Small world. In July of last year, we wrote here about Hatem Bazian, a lecturer in UC Berkeley’s Department of Ethnic Studies whose CV is, in addition, crowded with Islam-related activities: he’s the co-founder and provost of something called Zaytuna College for Muslim Studies; the founder of Students for Justice in Palestine; the founder of Berkeley’s Center for the Study of Documentation of Islamophobia; and so on. He’s called for an intifada in the U.S., refused to condemn terrorism, and quoted with approval a line from the Hadith calling for the murder of Jews.
Then, last April, we posted an account of Yvette Felarca, who is a Berkeley middle-school teacher by day and a violent “anti-fascist” radical during her free time. Our tale of Felarca’s adventures – including a riot that succeeded in shutting down a planned speech at the UC Berkeley by Milo Yiannopoulos – led us to a fellow by the name of Jesse Arreguin, who happens to be the mayor of Berkeley. Instead of criticizing the violence, Arreguin chose to criticize Yiannopoulos, whom he called (falsely) a “white nationalist.” Within the days that followed, it emerged that Arreguin was a member of the Facebook page of Felarca’s extremist group, By Any Means Necessary (BAMN), which the FBI and State Department consider a terrorist organization; that Arreguin and Felarca were Facebook friends; and that he had a pet cat named Che.
Recently, Bazian and Arreguin made the news – this time together. In November, Bazian was named to the Peace and Justice Commission of the city of Berkeley; and Arreguin, despite holding political views that are of the sort which usually imply anti-Semitism, opposed the appointment because of Bazian’s “anti-Semitic statements and actions.” Arreguin expressed frustration over the fact that he doesn’t have the power to prevent the appointment, which was the stratagem of City Council member Cheryl Davila.

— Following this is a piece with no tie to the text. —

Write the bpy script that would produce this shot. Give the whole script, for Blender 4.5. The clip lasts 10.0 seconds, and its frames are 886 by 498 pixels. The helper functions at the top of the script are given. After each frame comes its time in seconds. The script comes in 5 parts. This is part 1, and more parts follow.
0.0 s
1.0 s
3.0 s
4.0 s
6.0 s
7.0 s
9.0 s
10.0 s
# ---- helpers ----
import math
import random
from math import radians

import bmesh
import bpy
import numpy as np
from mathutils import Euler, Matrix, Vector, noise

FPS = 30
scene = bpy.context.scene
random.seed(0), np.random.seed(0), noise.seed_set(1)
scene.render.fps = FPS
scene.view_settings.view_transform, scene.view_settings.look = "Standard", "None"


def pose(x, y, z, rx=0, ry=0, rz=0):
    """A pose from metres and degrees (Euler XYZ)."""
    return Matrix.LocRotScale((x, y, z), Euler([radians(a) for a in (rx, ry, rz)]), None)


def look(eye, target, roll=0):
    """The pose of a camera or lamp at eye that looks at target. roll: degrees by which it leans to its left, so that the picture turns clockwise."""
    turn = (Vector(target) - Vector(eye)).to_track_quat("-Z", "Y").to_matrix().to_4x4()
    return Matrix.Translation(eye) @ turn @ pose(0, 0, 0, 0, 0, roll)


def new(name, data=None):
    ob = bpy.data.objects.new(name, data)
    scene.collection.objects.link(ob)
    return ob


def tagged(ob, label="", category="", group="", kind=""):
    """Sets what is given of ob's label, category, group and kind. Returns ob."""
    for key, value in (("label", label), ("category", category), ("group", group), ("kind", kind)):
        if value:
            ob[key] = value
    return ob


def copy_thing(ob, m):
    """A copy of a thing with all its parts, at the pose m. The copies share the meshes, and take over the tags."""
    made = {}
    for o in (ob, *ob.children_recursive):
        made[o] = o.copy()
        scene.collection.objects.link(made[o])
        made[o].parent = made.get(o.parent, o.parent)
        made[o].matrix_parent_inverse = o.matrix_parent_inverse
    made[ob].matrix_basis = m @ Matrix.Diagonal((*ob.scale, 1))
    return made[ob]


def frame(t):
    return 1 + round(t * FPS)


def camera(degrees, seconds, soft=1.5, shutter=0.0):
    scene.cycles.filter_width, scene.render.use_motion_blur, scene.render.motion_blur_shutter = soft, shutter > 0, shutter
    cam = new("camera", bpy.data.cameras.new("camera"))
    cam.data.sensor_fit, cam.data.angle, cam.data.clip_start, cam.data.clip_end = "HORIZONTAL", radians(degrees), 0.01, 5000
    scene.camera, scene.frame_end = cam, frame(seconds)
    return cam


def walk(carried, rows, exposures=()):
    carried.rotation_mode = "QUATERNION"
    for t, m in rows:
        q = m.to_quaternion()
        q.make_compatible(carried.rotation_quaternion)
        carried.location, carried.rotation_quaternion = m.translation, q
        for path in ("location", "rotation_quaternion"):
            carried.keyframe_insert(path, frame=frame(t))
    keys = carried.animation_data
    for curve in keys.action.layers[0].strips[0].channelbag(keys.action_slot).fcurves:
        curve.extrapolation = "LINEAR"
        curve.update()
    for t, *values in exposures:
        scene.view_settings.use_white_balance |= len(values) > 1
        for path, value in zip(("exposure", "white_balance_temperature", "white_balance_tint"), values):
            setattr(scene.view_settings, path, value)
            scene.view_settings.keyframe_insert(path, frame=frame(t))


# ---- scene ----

Having recalled Arreguin’s appalling support for BAMN’s destructiveness, we were frankly surprised by the intensity of his opposition to Bazian on the grounds of anti-Semitism. Arreguin pointed out a couple of crude anti-Semitic cartoons that Bazian retweeted last year, resulting in criticism by the UC Berkeley administration – that move surprised us, too – and an apology by Bazian.
Why did Davila pick Bazian, of all people, for that commission? Apparently because, for her, his anti-Semitism isn’t a bug but a feature. As it turns out, this isn’t the first time that Davila has used her position to promote anti-Semitic ideas. In November of last year, she dismissed Transportation Commissioner Ben Gerhardstein “after he declined to state a position on whether Berkeley should divest from companies that do business with Israel.” According to a series of emails between Gerhardstein and Davila, she had indicated to him that his views on Israel and Palestine were important to her, despite their obvious irrelevance to the duties of his job; that, in fact, she was asking a number of potential commissioners about their opinions on the issue; and that she wanted a commission on which everyone supported divestment from Israel. Far from disputing any of these charges, Davila made a public statement that seemed to suggest she was fully within her rights to enforce an Israeli-Palestinian test on Berkeley commissioners and charged that anyone who made a big deal out of this action on her part was part of “the ongoing suppression campaigns to smear anyone who supports Palestine.”